%%

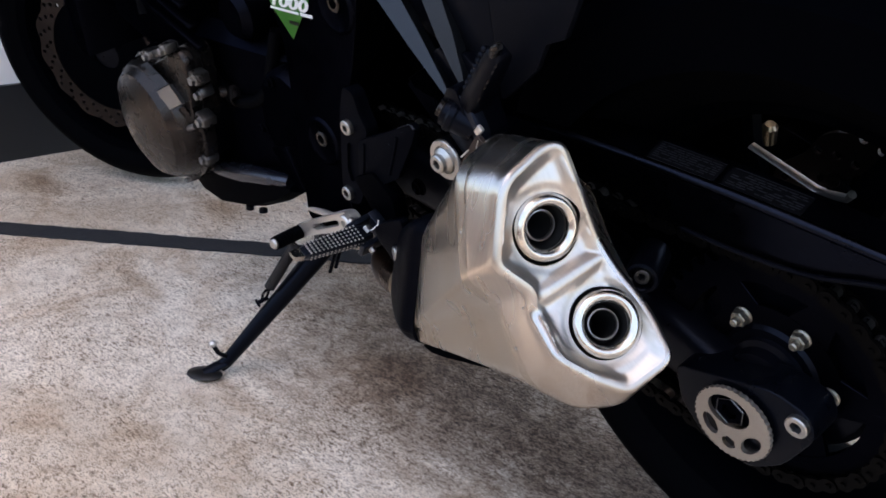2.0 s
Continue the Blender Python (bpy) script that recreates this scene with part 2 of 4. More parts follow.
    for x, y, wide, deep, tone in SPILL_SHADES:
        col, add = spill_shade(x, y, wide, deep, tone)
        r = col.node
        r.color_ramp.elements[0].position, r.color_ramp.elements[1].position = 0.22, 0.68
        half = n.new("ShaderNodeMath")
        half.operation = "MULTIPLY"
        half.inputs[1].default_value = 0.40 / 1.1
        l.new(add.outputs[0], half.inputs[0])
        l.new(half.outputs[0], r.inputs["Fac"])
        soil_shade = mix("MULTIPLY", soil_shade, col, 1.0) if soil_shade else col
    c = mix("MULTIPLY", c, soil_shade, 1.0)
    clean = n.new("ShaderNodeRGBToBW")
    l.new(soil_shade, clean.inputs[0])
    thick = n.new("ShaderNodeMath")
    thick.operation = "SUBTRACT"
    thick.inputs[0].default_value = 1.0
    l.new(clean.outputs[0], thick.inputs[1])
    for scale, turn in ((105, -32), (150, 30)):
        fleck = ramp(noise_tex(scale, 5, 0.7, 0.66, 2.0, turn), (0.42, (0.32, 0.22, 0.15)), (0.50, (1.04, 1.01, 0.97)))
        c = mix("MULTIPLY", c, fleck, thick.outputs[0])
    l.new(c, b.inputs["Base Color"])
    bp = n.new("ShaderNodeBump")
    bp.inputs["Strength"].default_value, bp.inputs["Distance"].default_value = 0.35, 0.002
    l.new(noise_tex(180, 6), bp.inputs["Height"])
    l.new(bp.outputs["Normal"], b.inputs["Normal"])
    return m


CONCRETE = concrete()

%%

== REQUEST ==
Without including any picture, repeat the data exactly.

== RIGHT ANSWER ==
2.0 s
Continue the Blender Python (bpy) script that recreates this scene with part 2 of 4. More parts follow.
    for x, y, wide, deep, tone in SPILL_SHADES:
        col, add = spill_shade(x, y, wide, deep, tone)
        r = col.node
        r.color_ramp.elements[0].position, r.color_ramp.elements[1].position = 0.22, 0.68
        half = n.new("ShaderNodeMath")
        half.operation = "MULTIPLY"
        half.inputs[1].default_value = 0.40 / 1.1
        l.new(add.outputs[0], half.inputs[0])
        l.new(half.outputs[0], r.inputs["Fac"])
        soil_shade = mix("MULTIPLY", soil_shade, col, 1.0) if soil_shade else col
    c = mix("MULTIPLY", c, soil_shade, 1.0)
    clean = n.new("ShaderNodeRGBToBW")
    l.new(soil_shade, clean.inputs[0])
    thick = n.new("ShaderNodeMath")
    thick.operation = "SUBTRACT"
    thick.inputs[0].default_value = 1.0
    l.new(clean.outputs[0], thick.inputs[1])
    for scale, turn in ((105, -32), (150, 30)):
        fleck = ramp(noise_tex(scale, 5, 0.7, 0.66, 2.0, turn), (0.42, (0.32, 0.22, 0.15)), (0.50, (1.04, 1.01, 0.97)))
        c = mix("MULTIPLY", c, fleck, thick.outputs[0])
    l.new(c, b.inputs["Base Color"])
    bp = n.new("ShaderNodeBump")
    bp.inputs["Strength"].default_value, bp.inputs["Distance"].default_value = 0.35, 0.002
    l.new(noise_tex(180, 6), bp.inputs["Height"])
    l.new(bp.outputs["Normal"], b.inputs["Normal"])
    return m


CONCRETE = concrete()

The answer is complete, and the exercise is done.